Systematic Optimization of Conductive PA6/Carbon Black Nanocomposites Through Integrated Rheological-Electrical Characterization and Melt Spinning Analysis

Abstract

This study investigates the development of electrically conductive polyamide 6 (PA6) composite filaments incorporating carbon black (CB) for smart textile applications. The effects of CB content (5-10 wt%) and processing parameters on electrical, rheological, and mechanical properties were systematically evaluated. While bulk composites achieved percolation at similar to 2.5 wt% CB, fiber formation required higher loadings to maintain conductivity due to processing-induced network disruption. Rheological analysis revealed that increasing CB content enhanced shear-thinning behavior, with viscosity ranging from 10(2) Pa s (5 wt% CB) to 10(4) Pa s (10 wt% CB).
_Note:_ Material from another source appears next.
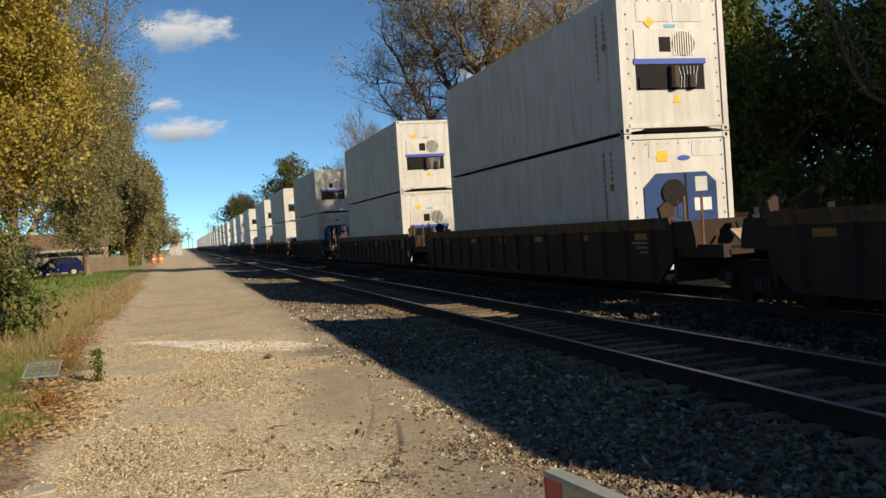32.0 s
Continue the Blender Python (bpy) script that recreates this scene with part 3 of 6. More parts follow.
def container(s, z, L, H, colour, label, end="wall", group="containers on the train", prints=(), reefer=False, detail=2):
    """A shipping container whose near end stands at s metres along the train. end: wall, doors or unit (a reefer's machinery)."""
    c = thing("shipping_container" if not reefer else "refrigerated_container", label, "container", group)
    m = M[colour]
    hw = W / 2
    # frame: posts, rails
    def frame_bars():
        mb = MB()
        for x in (-hw, hw - 0.12):
            for y in (0.0, L - 0.12):
                mb.box(x, x + 0.12, y, y + 0.12, 0.118, H - 0.118)
            mb.box(x + (0 if x < 0 else 0.05), x + (0.07 if x < 0 else 0.12), 0.17, L - 0.17, H - 0.10, H - 0.012)
            mb.box(x + (0 if x < 0 else 0.05), x + (0.07 if x < 0 else 0.12), 0.17, L - 0.17, 0.055, 0.17)
        for y in (0.0, L - 0.10):
            mb.box(-hw + 0.15, hw - 0.15, y + 0.005, y + 0.10, H - 0.11, H - 0.008)
            mb.box(-hw + 0.15, hw - 0.15, y + 0.005, y + 0.10, 0.10, 0.19)
            for q in (-1, 1):
                mb.prism([(q * (hw - 0.15), 0.03), (q * (hw - 0.15), 0.11), (q * (hw - 0.52), 0.11), (q * (hw - 0.40), 0.055)], "y", y + 0.02, y + 0.09)
        return mb.mesh("frame")
    part("frame", cached(("frame", L, H), frame_bars), m, c)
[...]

Processing parameters significantly influenced CB distribution and network formation, particularly winding speed (up to 250 m/min) and throughput (0.80-0.95 cm(3)/min). The 7.5 wt% CB composition emerged as optimal, providing sufficient conductivity while maintaining acceptable processability. This systematic correlation between rheological behavior and electrical performance establishes fundamental design principles for conductive polymer fiber production with tunable properties. These findings provide a comprehensive framework for developing conductive PA6/CB filaments with tunable properties for smart textile applications and scalable industrial production.